ACC: Cards must drive better imaging quality

July 1, 2006

A top official for the American College of Cardiology says cardiologists should drive quality improvements in cardiac imaging, and that a major effort should be made to increase how imaging is used in cardiology research and practice.

A top official for the American College of Cardiology says cardiologists should drive quality improvements in cardiac imaging, and that a major effort should be made to increase how imaging is used in cardiology research and practice.

"New diagnostic tools and creative treatments have sparked an exciting evolution in medicine. While this would seem to be a positive change, sometimes we adopt these new tools without enough thought to ensuring quality," said Dr. Pamela S. Douglas, outgoing president of the ACC, during opening remarks at the organization's 2006 meeting.

Douglas called imaging vital to the development of cardiology.

Dr. James P. Borgstede, immediate past board chair of the American College of Radiology, said he commends the ACC for its "new" interest in imaging quality.

"We welcome them on board," he said. "This is a ship the ACR has been sailing alone for so many years."

In her speech, Douglas cited the rapid growth, inconsistent use, few regulatory controls, little evidence for outcomes, and a lack of consensus on the definition of quality as reasons why the cardiovascular community needs to take the lead on quality imaging. (Douglas declined to be interviewed; her remarks were published on www.acc.org as part of the group's annual meeting coverage.)

Dr. David Levin, an expert on self-referral and overutilization issues, is not convinced cardiologists should be taking the lead in this effort.

"There is nobody better to focus on image quality than radiologists, who are fully trained in CT and MR," Levin said. "The best way to produce quality imaging is to make sure that those doing it are appropriately trained. For the most part, that is not cardiologists."

In her address, Douglas pointed to recent efforts by the ACC to improve quality in imaging, including increased advocacy on Capitol Hill and the formation of the Coalition for Patient-Centered Imaging, a group of about 24 medical specialty organizations whose aim is to keep imaging available to all specialists.

"It is refreshing to see the recent interest other organizations have shown in quality imaging, particularly at a time when inappropriate utilization of diagnostic imaging is such a target of the government and payers," Borgstede said.

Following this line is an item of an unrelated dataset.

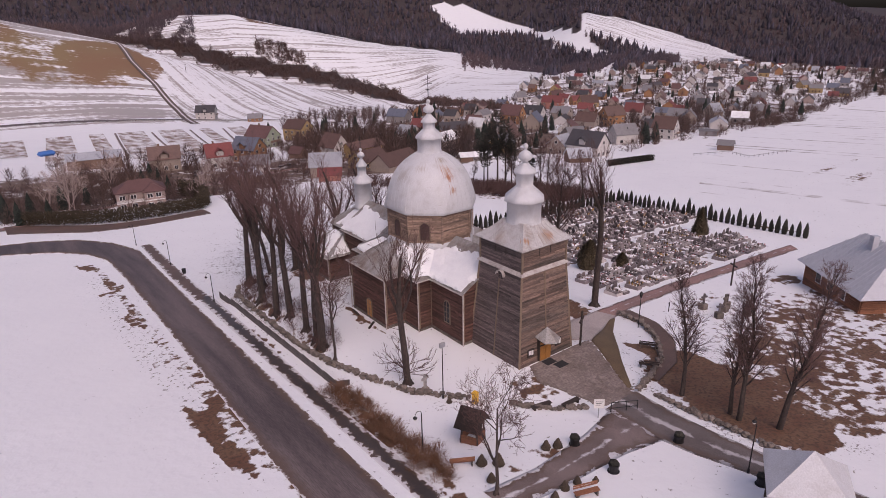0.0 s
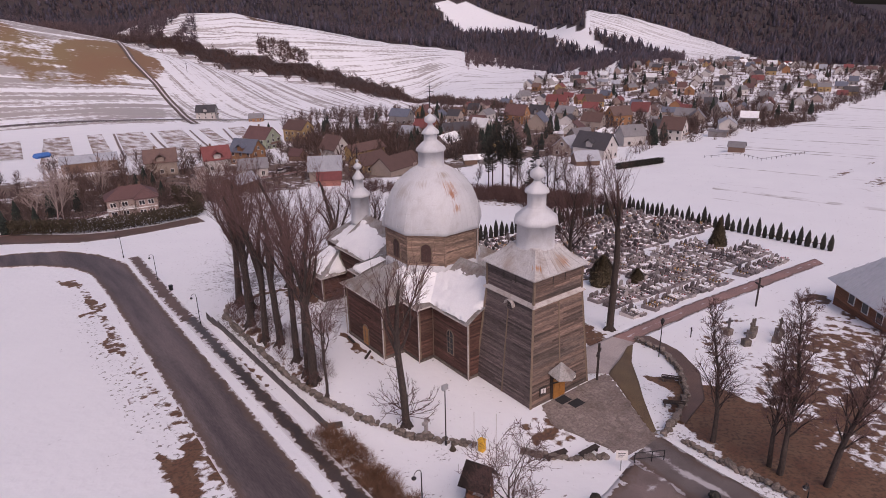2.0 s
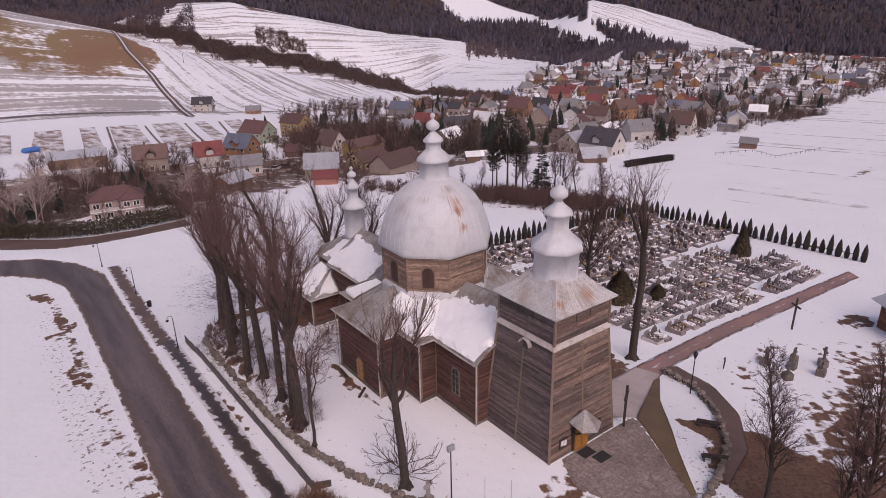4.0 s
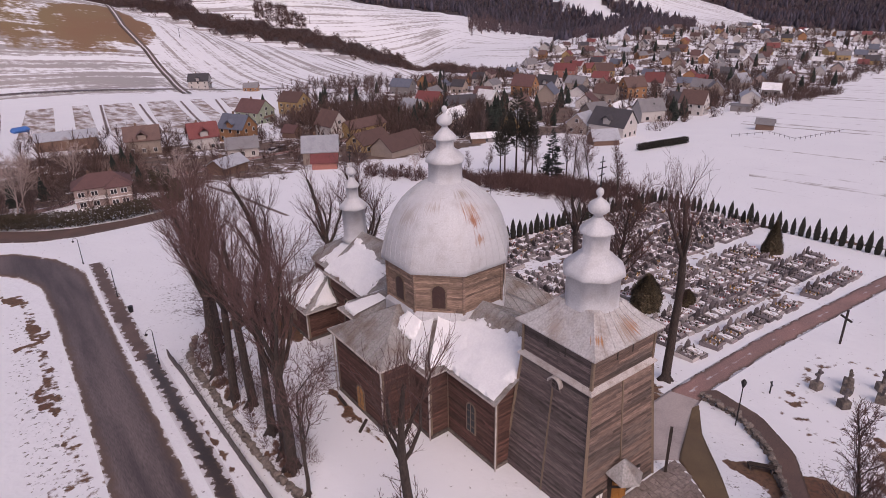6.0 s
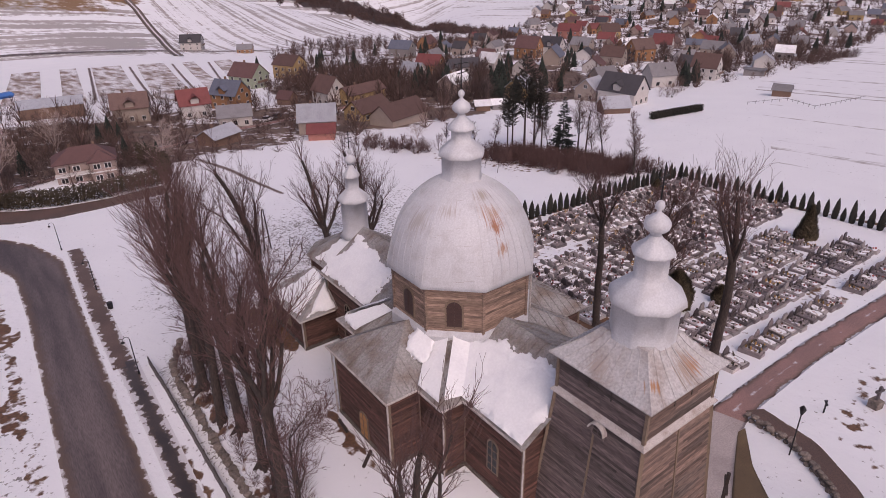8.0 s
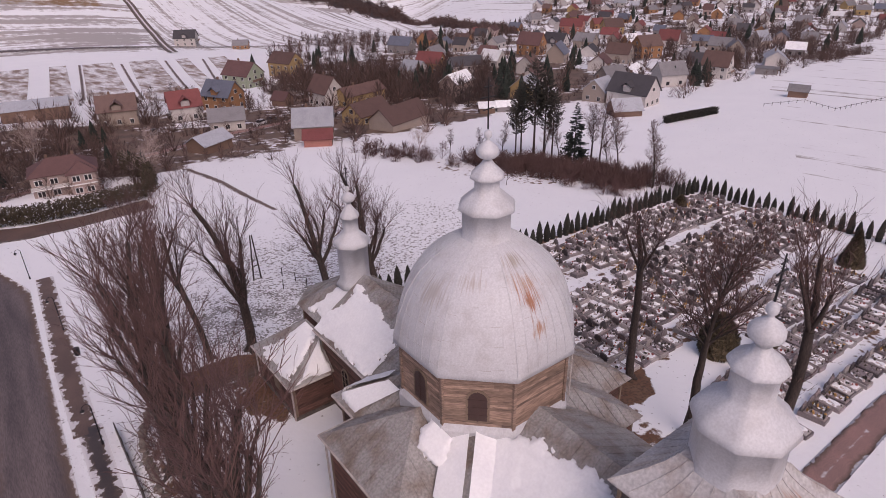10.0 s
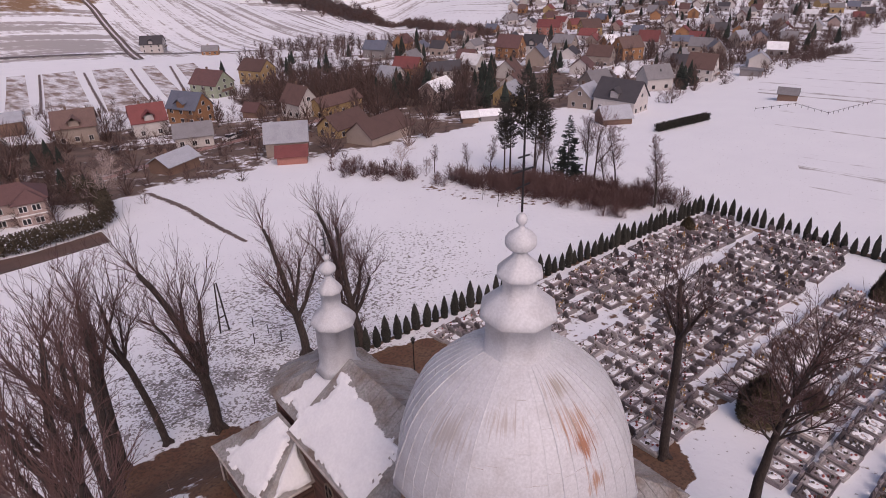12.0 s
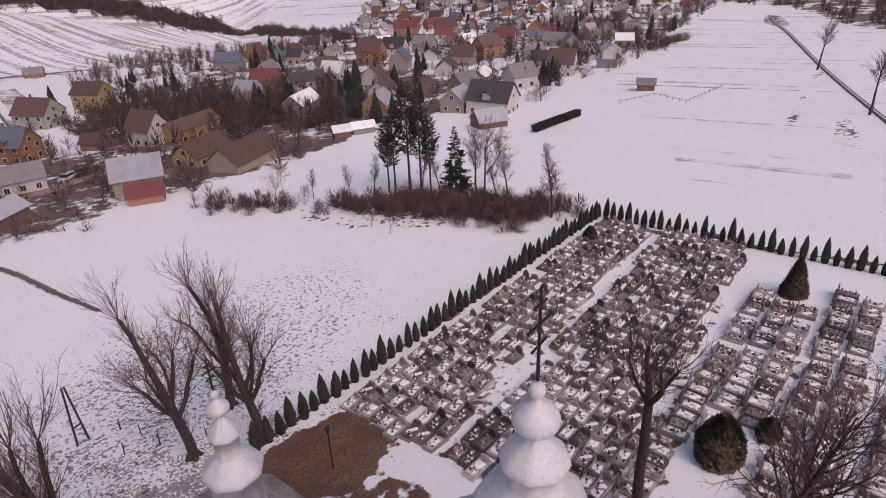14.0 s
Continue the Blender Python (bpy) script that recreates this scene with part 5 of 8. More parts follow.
def pollard_mesh(seed, tall=15.0, trunk_r=0.36, limbs=4, twigs=6, lean=(0.05, 0.02), fork=0.42, suckers=3, low=4, fans=0):
    """A heavy trunk with a few thick lopped limbs that carry sheaves of fine upright twigs."""
    rnd = random.Random(seed)
    wood, fine = ([], []), ([], [])

    def bent(p, d, length, r0, r1, n, lift, wobble, target, sides):
        pts, radii = [p], [r0]
        cur, dirn = p.copy(), d.normalized()
        for s in range(n):
            dirn = (dirn + Vector((rnd.gauss(0, wobble), rnd.gauss(0, wobble), lift))).normalized()
            cur = cur + dirn * (length / n)
            pts.append(cur)
            radii.append(r0 + (r1 - r0) * (s + 1) / n)
        tube_chain(target[0], target[1], pts, radii, sides)
        return pts, radii, dirn

    def spread_from(d, wide, lift):
        side = d.orthogonal().normalized()
        side.rotate(Matrix.Rotation(rnd.random() * math.tau, 3, d))
        return d + side * rnd.uniform(0.5, 1.1) * wide + Vector((0, 0, lift))

    def sheaf(p, d, count, length):
        d = d.normalized() if d.length > 0.5 else Vector((0, 0, 1))
        for _ in range(count):
            pts, radii, dd = bent(p, spread_from(d, 0.9, 0.28), length * rnd.uniform(0.65, 1.2), 0.030, 0.012, 4, 0.07, 0.10, fine, 3)
            for _ in range(4):
                k = rnd.randrange(1, 5)
                q_pts, _, q_d = bent(pts[k], spread_from(dd, 0.6, 0.12), length * rnd.uniform(0.28, 0.5), 0.014, 0.008, 2, 0.06, 0.10, fine, 3)
                for _ in range(2):
                    bent(q_pts[rnd.randrange(1, 3)], spread_from(q_d, 0.65, 0.1), length * rnd.uniform(0.14, 0.28), 0.008, 0.006, 1, 0.05, 0.1, fine, 3)

    trunk_top = tall * fork
    pts, radii, d = bent(Vector((0, 0, -0.3)), Vector((lean[0], lean[1], 1)), trunk_top, trunk_r, trunk_r * 0.72, 6, 0.02, 0.035, wood, 9)
    leader = bent(pts[-1], d, tall * (0.62 - fork * 0.5), radii[-1] * 0.92, radii[-1] * 0.45, 5, 0.05, 0.09, wood, 7)
    stems = [leader]
    for k in range(limbs):
        a = math.tau * (k + rnd.random() * 0.6) / limbs
        at = rnd.randrange(low, 7)
        out = Vector((math.cos(a), math.sin(a), 0)) * rnd.uniform(0.4, 0.75) + Vector((0, 0, 1))
        r = radii[at] * rnd.uniform(0.45, 0.68)
        stems.append(bent(pts[at], out, tall * rnd.uniform(0.2, 0.36), r, r * 0.5, 5, 0.14, 0.10, wood, 7))
    for s_pts, s_r, s_d in stems:
        sheaf(s_pts[-1], s_d, twigs // 2 + 3, tall * 0.17)
        for k in (1, 2, 3, 4):
            sheaf(s_pts[k], s_d, max(2, twigs // 3), tall * (0.11 if k < 3 else 0.13))
    for k in range(2, 6):
        a = rnd.random() * math.tau
        sheaf(pts[k], Vector((math.cos(a), math.sin(a), 0.5)), suckers, tall * 0.085)
    for k in range(fans):
        a = math.tau * k / fans + rnd.random()
        b_pts, _, b_d = bent(Vector((0, 0, rnd.uniform(0.9, 2.6))), Vector((math.cos(a), math.sin(a), rnd.uniform(0.0, 0.5))), rnd.uniform(1.6, 3.0), 0.035, 0.016, 4, 0.06, 0.12, fine, 3)
        for q in b_pts[1:]:
            sheaf(q, b_d, 1, 0.9)
    for k in range(5):
        a = math.tau * k / 5 + rnd.random()
        tube_chain(wood[0], wood[1], [Vector((0, 0, 0.6)), Vector((math.cos(a) * trunk_r * 1.2, math.sin(a) * trunk_r * 1.2, 0.05)), Vector((math.cos(a) * trunk_r * 2.4, math.sin(a) * trunk_r * 2.4, -0.35))], [trunk_r * 0.75, trunk_r * 0.55, 0.05], 5)
    return wood, fine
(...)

The ACR has a long history of improving quality imaging, he said, beginning in 1963 with the first accreditation program. It continued in 1993 when it established the first appropriateness criteria, punctuated by nearly $300 million in imaging research funding from the National Institutes of Health.

Cardiac CT and MRI presents the opportunity for true collaboration between cardiology and radiology, said Dr. Daniel Berman, director of cardiac imaging at Cedars-Sinai Medical Center in Los Angeles and a cardiologist within an imaging department.

"These high resolution anatomic and functional methods provide diagnostic information never before available," Berman said. "Optimizing

quality in imaging with these new modalities involves the entire spectrum, from indications for procedures to effectively guiding patient management, to achieve what is best for the patient. These considerations cross specialties and are not within the purview of any single professional group."